>> start DATASET CONTENT
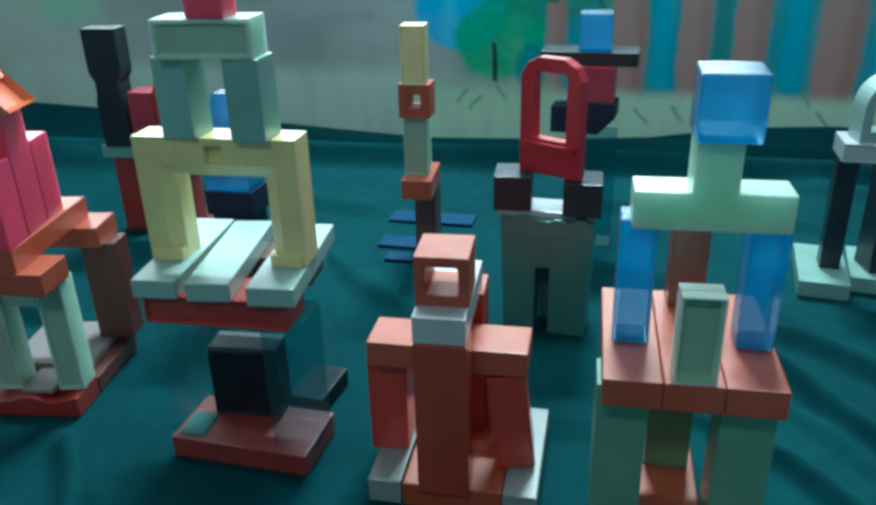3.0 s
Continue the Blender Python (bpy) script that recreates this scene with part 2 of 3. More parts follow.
    lay(box(-4.6, -1.75, -0.1, 0.17, 0.04), (76, 142, 92), 0.85)
    lay(box(-1.8, -0.63, -0.1, 0.17, 0.03), (152, 168, 160), 0.75)
    lay(blob(-1.58, 0.44, 0.16, 0.17, 0.6), (92, 156, 130), 0.85)
    lay(blob(-1.75, 0.50, 0.12, 0.12, 0.6), (100, 154, 132), 0.75)
    slant = maths(nt, "SUBTRACT", maths(nt, "MULTIPLY", maths(nt, "ADD", X, 2.86), 0.8), maths(nt, "SUBTRACT", Z, 0.16))
    lay(maths(nt, "MULTIPLY", ramp(nt, slant, -0.01, 0.02), box(-2.85, -2.5, 0.16, 0.5, 0.012)), (32, 48, 54), 0.97)
    lay(box(-2.45, -2.22, 0.17, 0.40, 0.015), (32, 48, 50), 0.97)
    lay(blob(-2.335, 0.42, 0.11, 0.14, 0.2), (32, 48, 50), 0.97)
    lay(box(-2.09, -1.97, 0.17, 1.5, 0.012), (40, 54, 56), 0.97)
    for x0, x1, rgb in ((-3.75, -3.34, (140, 88, 74)), (-3.0, -2.84, (150, 116, 112)), (-2.57, -2.43, (152, 124, 120)),
                        (-2.24, -2.10, (150, 128, 126)), (-1.97, -1.86, (172, 154, 150)), (-1.84, -1.77, (152, 136, 136)),
                        (-1.70, -1.63, (150, 142, 140))):
        lay(box(x0, x1, 0.04, 1.6, 0.015), rgb, 0.8 if x1 < -1.8 else 0.45)
    lay(blob(-3.19, 0.47, 0.07, 0.06), (40, 98, 78), 0.9)
    lay(blob(-2.75, 0.49, 0.06, 0.06), (40, 104, 84), 0.9)
    lay(blob(-2.45, 0.60, 0.3, 0.08), (60, 130, 90), 0.8)
    lay(box(-2.6, -1.5, 0.40, 1.6, 0.012), (168, 178, 178), 0.34)
    lay(box(-2.0, -1.45, 0.05, 1.6, 0.05), (150, 158, 152), 0.35)
    # misty trunks in the grey middle
    lay(blob(-1.1, 0.30, 0.30, 0.10, 0.8), (120, 126, 130), 0.5)
    lay(stroke(-1.15, 0.33, -0.90, 0.36, 0.02), (108, 114, 118), 0.6)
    lay(stroke(-0.98, 0.26, -0.72, 0.30, 0.015), (112, 118, 122), 0.5)
    lay(stroke(-0.80, 0.41, -0.66, 0.43, 0.012), (96, 100, 106), 0.6)
    # waterfall and palms
    dabs = noise_node(nt, 13, 4, vec=co, dist=0.8)

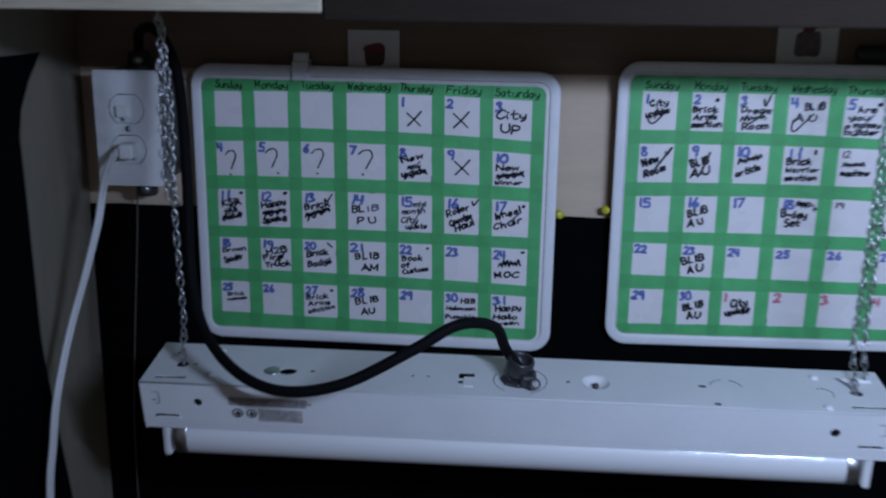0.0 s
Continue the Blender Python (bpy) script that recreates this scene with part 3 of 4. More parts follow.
two = thing("whiteboard", "white dry-erase board with green tape calendar, lower weeks empty", "whiteboard", POSE_TWO, "calendar boards")
board_parts(two, TWO, 23)
headings(two, TWO, 9)
knife_marks(two, TWO, 8, 20)
for k in range(30):
    r, c = divmod(k, 7)
    black = k in (11, 18)
    if black:
        day(two, TWO, r, c, str(k + 1), INK_NUMBER, at=(0.08, 0.78), wide=0.20, tall=0.15, pen=0.0012)
    else:
        day(two, TWO, r, c, str(k + 1), at=(0.08, 0.71), wide=0.30 if k < 7 else 0.32)
for c in range(2, 7):
    day(two, TWO, 4, c, str(c - 1), INK_RED, at=(0.14 if c == 3 else 0.05, 0.71), wide=0.40)
jot(two, TWO, 0, 0, ("City", 0.24, 0.58, 0.74, 0.20, 0.12), ("update", 0.14, 0.30, 0.80, 0.18, 0.26), pen=0.0017)
scribble(two, TWO, 0, 0, 0.34, 0.36, 0.78, 0.52, 2)
mark(two, TWO, 0, 0, (0.16, 0.36), (0.22, 0.22), (0.32, 0.17), (0.46, 0.26), (0.72, 0.54))
jot(two, TWO, 0, 1, ("Brick", 0.05, 0.48, 0.82, 0.18, 0.0), ("Arms", 0.08, 0.28, 0.80, 0.16, 0.03), ("section", 0.03, 0.08, 0.96, 0.16, 0.04))
mark(two, TWO, 0, 1, (0.22, 0.12), (0.42, 0.20), (0.72, 0.48))
mark(two, TWO, 0, 1, (0.75, 0.80), (0.78, 0.82), name="dot_mark", pen=0.0034)
jot(two, TWO, 0, 2, ("Dream", 0.12, 0.49, 0.92, 0.18, 0.0), ("#4", 0.10, 0.27, 0.82, 0.18, 0.08), ("Room", 0.16, 0.06, 0.90, 0.18, 0.06))
mark(two, TWO, 0, 2, (0.28, 0.20), (0.50, 0.32), (0.78, 0.56))
mark(two, TWO, 0, 2, (0.72, 0.86), (0.77, 0.70), (0.90, 0.96), name="tick_mark", pen=0.0018)
jot(two, TWO, 0, 3, ("BLIB", 0.42, 0.60, 0.92, 0.22, 0.10), ("A U", 0.18, 0.32, 0.74, 0.20, 0.05))
mark(two, TWO, 0, 3, (0.15, 0.38), (0.12, 0.16), (0.20, 0.09), (0.36, 0.24), (0.64, 0.54))
jot(two, TWO, 0, 4, ("Are", 0.34, 0.60, 0.78, 0.18, 0.02), ("you", 0.14, 0.42, 0.62, 0.15, 0.04), ("a messy", 0.06, 0.22, 0.94, 0.16, 0.04), ("builder", 0.06, 0.05, 0.92, 0.15, 0.03))
mark(two, TWO, 0, 4, (0.30, 0.16), (0.52, 0.34), (0.74, 0.58), ink=INK_FADED)
mark(two, TWO, 0, 4, (0.84, 0.82), (0.88, 0.83), name="dot_mark", pen=0.0034)
jot(two, TWO, 0, 5, ("How", 0.12, 0.47, 0.72, 0.17, 0.02), ("#7", 0.08, 0.23, 0.94, 0.17, 0.18), ("BS Haul", 0.06, 0.05, 0.86, 0.17, 0.16))
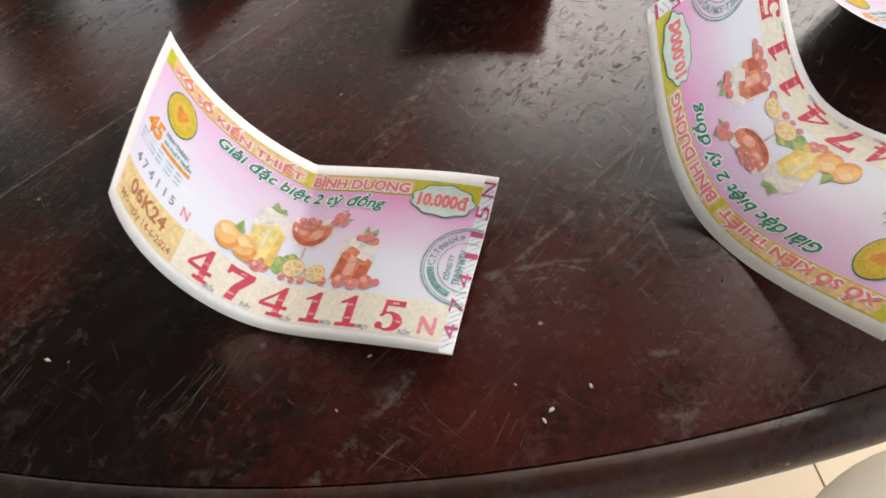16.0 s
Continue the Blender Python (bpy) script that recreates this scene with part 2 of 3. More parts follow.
WOOD = table_wood()
RIM_WOOD = table_wood("worn_dusty_rim_wood", 0.45)
PAPER = paper("white_ticket_paper", (0.89, 0.88, 0.86), 0.6, mottle=0.02)
GROUND = ground_print()
INK = {
    "olive": paper("olive_yellow_print", (0.66, 0.60, 0.05), mottle=0.08),
    "peach": paper("peach_print", (0.90, 0.62, 0.30), mottle=0.1),
    "cream": paper("cream_print", (0.86, 0.80, 0.66), mottle=0.06),
    "tan": paper("tan_print", (0.85, 0.66, 0.33), mottle=0.1),
    "salmon": paper("salmon_letter_print", (0.86, 0.25, 0.25), mottle=0.08),
    "blush": paper("blush_inlay_print", (0.90, 0.60, 0.62), mottle=0.05),
    "ochre": paper("ochre_print", (0.68, 0.50, 0.05), mottle=0.1),
    "wine": paper("wine_shade_print", (0.62, 0.15, 0.075), mottle=0.2, scale=420),
    "coral": paper("coral_light_print", (0.90, 0.47, 0.34), mottle=0.12, scale=420),
    "rust": paper("deep_orange_print", (0.86, 0.38, 0.09), mottle=0.1, scale=420),
    "apricot": paper("apricot_print", (0.94, 0.68, 0.36), mottle=0.06, scale=420),
    "honey": paper("honey_print", (0.90, 0.62, 0.16), mottle=0.12, scale=420),
    "lime": paper("lime_green_print", (0.52, 0.62, 0.18), mottle=0.15, scale=500),
    "smoke": paper("smoky_glass_print", (0.62, 0.54, 0.54), mottle=0.2, scale=420),
    "pale": paper("pale_ice_print", (0.88, 0.83, 0.76), mottle=0.06, scale=420),
    "crimson": paper("crimson_print", (0.68, 0.07, 0.12), mottle=0.12),
    "pink": paper("pink_letter_print", (0.86, 0.30, 0.36), mottle=0.06),
    "green": paper("dark_green_print", (0.02, 0.26, 0.16), mottle=0.1),
    "teal": paper("teal_stamp_print", (0.20, 0.42, 0.38), mottle=0.25, scale=900),
    "grey": paper("grey_print", (0.33, 0.33, 0.40), mottle=0.2),
    "brown": paper("brown_code_print", (0.50, 0.20, 0.10), mottle=0.12),
    "gold": paper("gold_medal_print", (0.80, 0.57, 0.08), mottle=0.08, scale=700),
    "orange": paper("orange_print", (0.86, 0.34, 0.06), mottle=0.12),
    "white": paper("white_print", (0.89, 0.89, 0.88), mottle=0.015),
    "mint": paper("mint_cloud_print", (0.74, 0.84, 0.76), mottle=0.06),
    "sky": paper("pale_blue_print", (0.55, 0.70, 0.84), mottle=0.2),
    "lemon": paper("lemon_juice_print", (0.90, 0.74, 0.28), mottle=0.1, scale=300),
    "juice": paper("red_juice_print", (0.80, 0.27, 0.14), mottle=0.16, scale=350),
    "berry": paper("berry_print", (0.76, 0.26, 0.22), mottle=0.16, scale=500),
    "citrus": paper("citrus_print", (0.91, 0.54, 0.20), mottle=0.08, scale=300),
    "leaf": paper("leaf_print", (0.33, 0.48, 0.16), mottle=0.15, scale=500),
    "glass": paper("pale_glass_print", (0.86, 0.80, 0.76), mottle=0.12, scale=300),
    "magenta": paper("magenta_strip_print", (0.60, 0.07, 0.22), mottle=0.15),
}


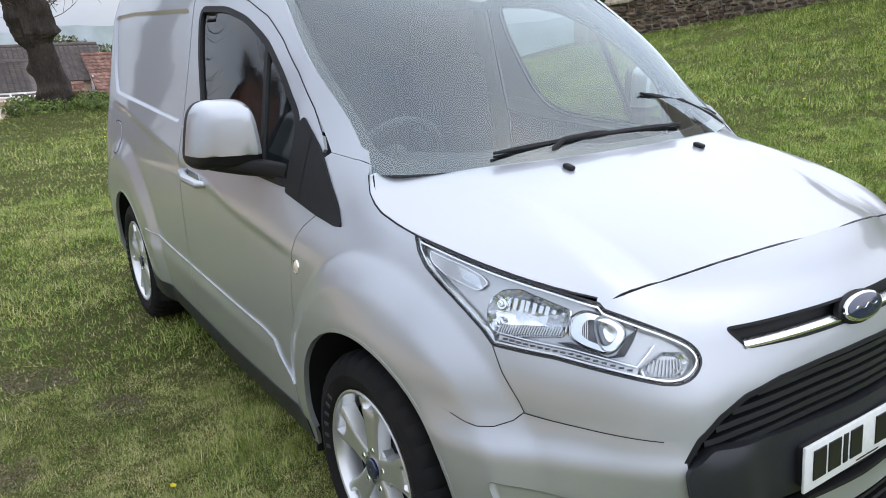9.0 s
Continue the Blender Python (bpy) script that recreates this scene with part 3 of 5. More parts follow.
nose = [(u, v - 0.001) for u, v in FRONT_A]
nose = nose + [LAMP_TOP[-1]] + LAMP_IN + LAMP_LOW[:3] + SEAM_UP[1:] + SEAM_LOW[:1] + [at_y(.66, .6500), at_y(.58, .6430)] + [p for p in GRILLE[:6][::-1]][:-1]
nose = nose + [GRILLE[0]] + [(-u, v) for u, v in nose[:0:-1]]
part("nose_panel", mesh_of("nose_panel", *panel(shell, nose, [SLOT], step=0.022)), M_PAINT, van)

outer = [at_y(.58, .6432), at_y(.66, .6502), at_x(.506, .667), at_x(.491, .647), at_x(.461, .630), at_x(.43, .626), at_x(.40, .631), at_x(.366, .642)] + arc(0, ARCH_R + .005, 52, -22, 14)[0:] + [at_x(.40, .19), at_y(.78, .185), at_y(.6, .19), at_y(.3, .205)]
bumper_poly = [(u, v) for u, v in outer] + [at_y(0, .208)] + [(-u, v) for u, v in outer[::-1]] + [(-u, v) for u, v in GRILLE[5:12]] + [GRILLE[12]] + GRILLE[5:12][::-1]


def lip(u, z):
    """The bumper's chin, proud along its lower edge, and the fold above the fog lamps."""
    k = sstep(1.35, 0.95, np.abs(u))
    return 0.024 * sstep(0.306, 0.284, z) * sstep(0.205, 0.262, z) * (0.06 + 0.94 * sstep(1.05, 0.5, np.abs(u))) + 0.006 * k * np.exp(-((z - 0.575) / 0.03) ** 2)


bumper = part("front_bumper", mesh_of("front_bumper", *panel(shell, bumper_poly, [INTAKE, FOG, flip(FOG, -1)], step=0.014, shape=lip)), M_PAINT, van)
# Shade in the panel gaps and roof ditch is drawn as black strips.
seams = []
NOSE_SEAM = [at_x(.505, .666), at_y(.66, .650), at_y(.58, .643)]
seams.append(strip(shell, SEAM_LOW[::-1], 0.0022, 0.001))
seams.append(strip(shell, NOSE_SEAM, 0.0022, 0.001))
seams.append(strip(shell, flip(SEAM_LOW[::-1], -1), 0.0022, 0.001))
seams.append(strip(shell, flip(NOSE_SEAM, -1), 0.0022, 0.001))

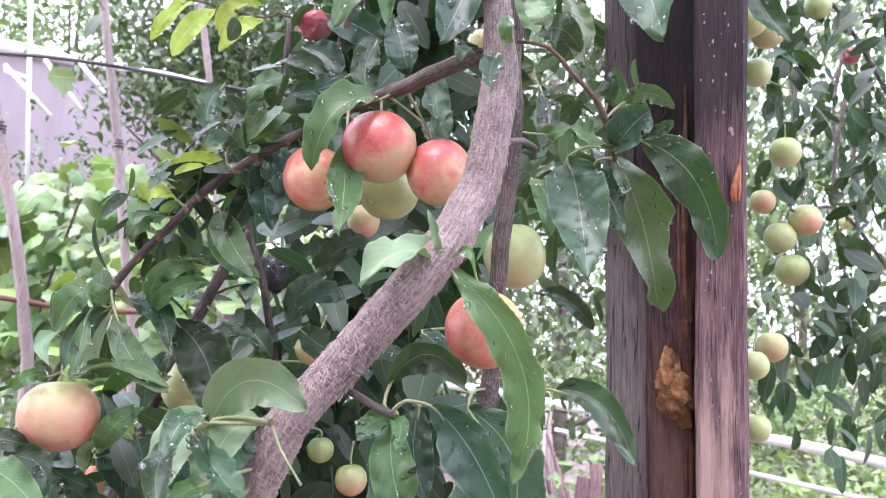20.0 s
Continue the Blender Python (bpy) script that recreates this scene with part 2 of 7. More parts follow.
def plum_material(name, ground, blush, cover, way=(-0.45, -0.35, 0.8), shrivel=0.0):
    """Skin: a ground colour, a blush that spreads over one side, pale dots and bloom."""
    m, nt, b, tc = material(name, 0.3, 0.5)
    info = nt.nodes.new("ShaderNodeObjectInfo")
    obj = nt.nodes.new("ShaderNodeVectorMath")
    nt.links.new(tc.outputs["Object"], obj.inputs[0])
    nt.links.new(info.outputs["Random"], obj.inputs[1])
    p = obj.outputs[0]
    big, mid = noise_of(nt, p, 45.0, 4, 0.6), noise_of(nt, p, 190.0, 6, 0.75)
    cen = nt.nodes.new("ShaderNodeVectorMath")
    cen.operation = "SUBTRACT"
    nt.links.new(tc.outputs["Generated"], cen.inputs[0])
    cen.inputs[1].default_value = (0.5, 0.5, 0.5)
    dot = nt.nodes.new("ShaderNodeVectorMath")
    dot.operation = "DOT_PRODUCT"
    nt.links.new(cen.outputs[0], dot.inputs[0])
    dot.inputs[1].default_value = way
    f = calc(nt, "ADD", calc(nt, "MULTIPLY", dot.outputs["Value"], 0.75), calc(nt, "MULTIPLY", calc(nt, "SUBTRACT", big, 0.5), 1.5))
    f = calc(nt, "ADD", calc(nt, "ADD", f, calc(nt, "MULTIPLY", calc(nt, "SUBTRACT", mid, 0.5), 0.6)), cover)
    col = ramp(nt, f, [(0.08, ground[0]), (0.36, ground[1]), (0.62, blush[0]), (0.95, blush[1])])
    v = nt.nodes.new("ShaderNodeTexVoronoi")
    v.inputs["Scale"].default_value = 620.0
    nt.links.new(p, v.inputs["Vector"])
    spots = calc(nt, "MULTIPLY", calc(nt, "LESS_THAN", v.outputs["Distance"], 0.16), 0.35)
    col = mixed(nt, spots, col, (0.8, 0.66, 0.42))
    nt.links.new(col, b.inputs["Base Color"])
    nt.links.new(calc(nt, "ADD", 0.2, calc(nt, "MULTIPLY", mid, 0.3)), b.inputs["Roughness"])
    b.inputs["Subsurface Weight"].default_value = 0.12
    b.inputs["Subsurface Radius"].default_value = (0.008, 0.004, 0.002)
    b.inputs["Subsurface Scale"].default_value = 0.5
    b.inputs["Coat Weight"].default_value, b.inputs["Coat Roughness"].default_value = 0.35, 0.12
    bumped(nt, b, calc(nt, "ADD", mid, calc(nt, "MULTIPLY", big, 4 * shrivel)), 0.12 + shrivel, 0.0008 + 0.002 * shrivel)
    return m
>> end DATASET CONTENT
*AIM OF THE TASK*
Review the preceding data and report every line that includes the string "Blender".

*SOLUTION FOR THIS EXERCISE*
Continue the Blender Python (bpy) script that recreates this scene with part 2 of 3. More parts follow.
Continue the Blender Python (bpy) script that recreates this scene with part 3 of 4. More parts follow.
Continue the Blender Python (bpy) script that recreates this scene with part 2 of 3. More parts follow.
Continue the Blender Python (bpy) script that recreates this scene with part 3 of 5. More parts follow.
Continue the Blender Python (bpy) script that recreates this scene with part 2 of 7. More parts follow.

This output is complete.